For those of you who have been following my blog, you may have noticed my unshakable love for W.C. Fields. His hapless heroes, only looking for everyone to leave him alone so he can have some enjoyment, is timelessly funny. Throughout the 1930s Fields treated audiences to a string of classic comedies from the early shorts like The Dentist, The Golf Specialist, and The Fatal Glass of Beer to his more technically polished feature length films like The Man on the Flying Trapeze and It’s a Gift. After a few duds – The Big Broadcast of 1938, The Old Fashioned Way – Fields proved he was not yet out of steam in 1940 with one of his best and most observant comedies The Bank Dick, a pointed satire of American success and celebrity.

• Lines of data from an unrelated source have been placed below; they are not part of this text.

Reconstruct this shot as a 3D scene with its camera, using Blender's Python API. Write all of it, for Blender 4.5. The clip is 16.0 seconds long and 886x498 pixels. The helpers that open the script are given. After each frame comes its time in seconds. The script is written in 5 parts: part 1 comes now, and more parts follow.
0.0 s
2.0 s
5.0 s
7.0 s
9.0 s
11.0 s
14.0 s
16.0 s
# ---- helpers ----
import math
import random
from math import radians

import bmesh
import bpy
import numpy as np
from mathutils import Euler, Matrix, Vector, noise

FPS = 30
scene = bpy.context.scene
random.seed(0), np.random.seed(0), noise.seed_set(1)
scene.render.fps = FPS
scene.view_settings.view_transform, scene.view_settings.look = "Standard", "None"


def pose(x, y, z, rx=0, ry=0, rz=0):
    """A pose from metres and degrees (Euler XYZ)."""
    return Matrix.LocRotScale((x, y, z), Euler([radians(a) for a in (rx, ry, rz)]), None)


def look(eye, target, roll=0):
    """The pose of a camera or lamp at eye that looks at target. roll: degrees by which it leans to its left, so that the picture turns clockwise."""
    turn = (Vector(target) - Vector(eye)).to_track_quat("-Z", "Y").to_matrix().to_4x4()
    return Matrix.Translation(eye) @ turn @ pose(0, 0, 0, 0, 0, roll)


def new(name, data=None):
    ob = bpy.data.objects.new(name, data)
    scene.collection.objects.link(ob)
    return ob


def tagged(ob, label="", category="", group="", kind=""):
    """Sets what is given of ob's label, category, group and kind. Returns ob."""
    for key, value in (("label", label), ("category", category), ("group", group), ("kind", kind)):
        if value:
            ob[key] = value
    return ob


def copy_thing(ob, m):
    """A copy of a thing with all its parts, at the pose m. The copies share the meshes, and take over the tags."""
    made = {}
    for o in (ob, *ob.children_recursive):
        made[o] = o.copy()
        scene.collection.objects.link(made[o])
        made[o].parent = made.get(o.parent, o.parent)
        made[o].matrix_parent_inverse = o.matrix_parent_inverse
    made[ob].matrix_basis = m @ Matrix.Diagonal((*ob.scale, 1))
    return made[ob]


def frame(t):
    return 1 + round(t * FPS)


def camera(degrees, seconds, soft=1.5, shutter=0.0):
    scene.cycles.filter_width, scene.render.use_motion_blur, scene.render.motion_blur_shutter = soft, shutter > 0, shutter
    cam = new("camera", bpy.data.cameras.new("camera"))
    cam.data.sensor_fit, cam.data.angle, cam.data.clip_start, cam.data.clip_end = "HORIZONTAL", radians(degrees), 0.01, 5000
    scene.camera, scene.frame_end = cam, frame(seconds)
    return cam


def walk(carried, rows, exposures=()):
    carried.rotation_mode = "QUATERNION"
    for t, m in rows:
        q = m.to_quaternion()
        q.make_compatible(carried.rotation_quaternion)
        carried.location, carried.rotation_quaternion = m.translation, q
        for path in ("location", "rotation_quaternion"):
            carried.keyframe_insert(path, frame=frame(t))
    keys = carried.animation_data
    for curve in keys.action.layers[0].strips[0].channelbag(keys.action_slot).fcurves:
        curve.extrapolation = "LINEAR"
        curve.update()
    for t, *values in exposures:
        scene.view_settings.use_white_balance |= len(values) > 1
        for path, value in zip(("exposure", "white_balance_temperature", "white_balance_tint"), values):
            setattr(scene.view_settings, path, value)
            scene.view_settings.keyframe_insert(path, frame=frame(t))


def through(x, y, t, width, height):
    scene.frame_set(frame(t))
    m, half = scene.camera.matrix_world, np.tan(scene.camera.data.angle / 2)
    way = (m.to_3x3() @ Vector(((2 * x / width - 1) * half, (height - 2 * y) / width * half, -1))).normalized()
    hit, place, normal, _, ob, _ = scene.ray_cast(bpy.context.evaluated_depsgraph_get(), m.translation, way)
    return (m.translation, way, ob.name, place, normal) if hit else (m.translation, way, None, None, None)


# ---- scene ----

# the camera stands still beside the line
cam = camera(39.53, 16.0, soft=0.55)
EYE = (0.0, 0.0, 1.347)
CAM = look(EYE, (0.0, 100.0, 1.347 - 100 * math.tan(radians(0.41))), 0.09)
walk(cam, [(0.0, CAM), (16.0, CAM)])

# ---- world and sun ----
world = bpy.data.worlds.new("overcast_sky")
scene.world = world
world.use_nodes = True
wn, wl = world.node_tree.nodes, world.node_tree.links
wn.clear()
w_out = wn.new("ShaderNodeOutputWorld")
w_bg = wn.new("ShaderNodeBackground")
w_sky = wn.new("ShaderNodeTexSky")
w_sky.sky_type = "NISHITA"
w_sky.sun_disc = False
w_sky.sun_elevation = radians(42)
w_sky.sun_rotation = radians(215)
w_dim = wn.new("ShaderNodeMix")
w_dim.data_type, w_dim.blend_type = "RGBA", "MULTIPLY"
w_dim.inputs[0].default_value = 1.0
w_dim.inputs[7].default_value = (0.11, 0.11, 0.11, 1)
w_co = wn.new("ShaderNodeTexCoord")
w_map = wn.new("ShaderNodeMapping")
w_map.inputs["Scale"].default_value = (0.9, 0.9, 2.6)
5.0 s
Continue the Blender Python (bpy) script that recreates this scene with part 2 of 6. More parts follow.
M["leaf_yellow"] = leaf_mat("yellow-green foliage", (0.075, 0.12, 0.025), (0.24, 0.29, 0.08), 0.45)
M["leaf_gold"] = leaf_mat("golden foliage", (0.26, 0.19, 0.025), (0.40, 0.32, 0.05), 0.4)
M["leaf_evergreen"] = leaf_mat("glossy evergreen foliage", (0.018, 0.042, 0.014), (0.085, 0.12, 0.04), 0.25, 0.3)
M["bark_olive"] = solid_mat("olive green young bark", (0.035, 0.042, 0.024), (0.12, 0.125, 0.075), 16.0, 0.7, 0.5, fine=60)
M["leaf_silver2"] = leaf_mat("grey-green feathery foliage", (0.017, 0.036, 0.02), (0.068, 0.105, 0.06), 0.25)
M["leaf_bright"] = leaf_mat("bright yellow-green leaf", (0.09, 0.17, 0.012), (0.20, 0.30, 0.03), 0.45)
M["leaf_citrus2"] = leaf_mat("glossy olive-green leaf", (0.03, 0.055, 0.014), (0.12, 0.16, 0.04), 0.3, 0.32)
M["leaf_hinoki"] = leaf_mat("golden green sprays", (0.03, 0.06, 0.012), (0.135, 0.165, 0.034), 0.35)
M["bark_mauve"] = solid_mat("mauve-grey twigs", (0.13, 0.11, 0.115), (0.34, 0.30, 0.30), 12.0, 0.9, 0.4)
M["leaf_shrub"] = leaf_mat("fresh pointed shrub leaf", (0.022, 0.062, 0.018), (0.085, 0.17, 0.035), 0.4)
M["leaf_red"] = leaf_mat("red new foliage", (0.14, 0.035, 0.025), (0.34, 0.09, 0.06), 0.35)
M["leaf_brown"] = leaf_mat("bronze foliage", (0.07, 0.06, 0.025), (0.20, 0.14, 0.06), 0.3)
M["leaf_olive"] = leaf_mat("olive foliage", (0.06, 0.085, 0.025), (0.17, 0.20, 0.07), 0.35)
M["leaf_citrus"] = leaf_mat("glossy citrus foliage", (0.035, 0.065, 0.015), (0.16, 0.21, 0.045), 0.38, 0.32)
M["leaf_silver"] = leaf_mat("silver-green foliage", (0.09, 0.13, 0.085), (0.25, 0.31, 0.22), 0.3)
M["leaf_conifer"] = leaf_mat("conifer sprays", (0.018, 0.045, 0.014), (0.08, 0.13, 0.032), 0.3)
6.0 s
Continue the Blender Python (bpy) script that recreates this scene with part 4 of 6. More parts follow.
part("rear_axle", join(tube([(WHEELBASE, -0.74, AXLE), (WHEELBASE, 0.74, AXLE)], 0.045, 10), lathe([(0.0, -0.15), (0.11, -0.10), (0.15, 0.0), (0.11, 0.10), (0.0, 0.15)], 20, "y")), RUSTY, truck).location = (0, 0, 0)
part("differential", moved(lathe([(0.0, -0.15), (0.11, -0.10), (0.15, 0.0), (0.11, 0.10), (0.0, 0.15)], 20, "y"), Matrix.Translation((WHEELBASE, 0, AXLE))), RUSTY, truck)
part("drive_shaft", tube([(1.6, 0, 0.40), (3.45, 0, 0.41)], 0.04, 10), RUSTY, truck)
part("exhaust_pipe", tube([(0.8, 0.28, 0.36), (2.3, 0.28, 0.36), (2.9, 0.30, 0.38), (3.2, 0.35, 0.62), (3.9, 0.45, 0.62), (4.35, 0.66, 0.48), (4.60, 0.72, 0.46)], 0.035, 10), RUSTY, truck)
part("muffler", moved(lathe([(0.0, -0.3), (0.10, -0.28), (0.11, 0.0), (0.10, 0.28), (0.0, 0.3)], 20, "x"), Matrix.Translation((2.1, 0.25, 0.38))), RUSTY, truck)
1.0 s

Egbert Sousé (accent grave over the e, as he continually points out) lives with his indifferent wife, nagging mother-in-law, and his two daughters, one disrespectful and disobedient, the other disinterested in anything except boys. It’s not clear what Egbert does for a living other than read detective magazines and sneak drinks at the Black Pussy Saloon. (Egbert to Joe the bartender: “Oh, Joe. Did I come in here last night and did I spend a $20 bill? Joe: “Yeah.” Egbert: “What a load off my mind that is. I thought I’d lost it.”)
Fortune smiles on Egbert when he inadvertently apprehends a bank robber and the townspeople mistake his clumsiness for heroism. He is promptly rewarded with a job as the bank’s security officer – or the bank dick. This will give him an income, the bank manager discreetly informs Egbert, and prevent him from having to foreclose on his house. This leads to one unlikely opportunity after another that could lead to fortune for our hero all culminating in a hilarious chase as all the pieces come together.
Fields is lampooning a culture that values celebrity over hard work and deliver success to people who have stumbled onto it. After all, if Egbert was a lazy no-account before, why would a job change that? When Edgar asks the bank manager what time the bank opens, the manager tells him ten o’clock. “Well, that’s OK,” Egbert responds, “if I’m not here just start without me. I’ll catch up.” Even in 1940 we were already overvaluing celebrity, however dubiously earned.
The promise of the American dream, that hard work will bring success is cynically and hilariously undermined. Every time he turns around Egbert Sousé stumbles into a new opportunity not because he’s qualified or creative, but because he blusters and tells tale tales. At one point he convinces a desperate movie producer to hire him in place of his drunken director with bogus tales of past movie experience. Success is there for the taking for those bold enough to take it, even if that means lying, cheating, by whatever means necessary, so long as actual work is not involved.
Egbert exercises his unarticulated philosophy when he convinces his daughter’s fiancée, Og, to abuse his position as a bank teller and “borrow” they money they need to invest in a get-rich-quick Beefsteak Mine stock deal. The deal gets sticky when J. Pinkerton Snoopington, a fastidious bank examiner unexpectantly shows up, forcing Egbert to distract and sidetrack the straight-laced, conservative examiner – the first real work he has to do through the entire film.
It is wealth and celebrity that afford respect, no matter how they are achieved. Notice how the attitudes of his family change by the film’s end, not because they love him or he’s changed in any substitutive way, but because all of his schemes have miraculously paid off, making him a millionaire. Fields is parodying the hypocrisy of our commonly held principles, that claim to value labor and industry but in reality any buffoon can stumble into wealth (or any bully can muscle his way into it) and be respected for it. He’s making us more self-aware of the paradoxes of the American Dream in the modern world. Thankfully Fields is able to make his point and make us laugh at the same time.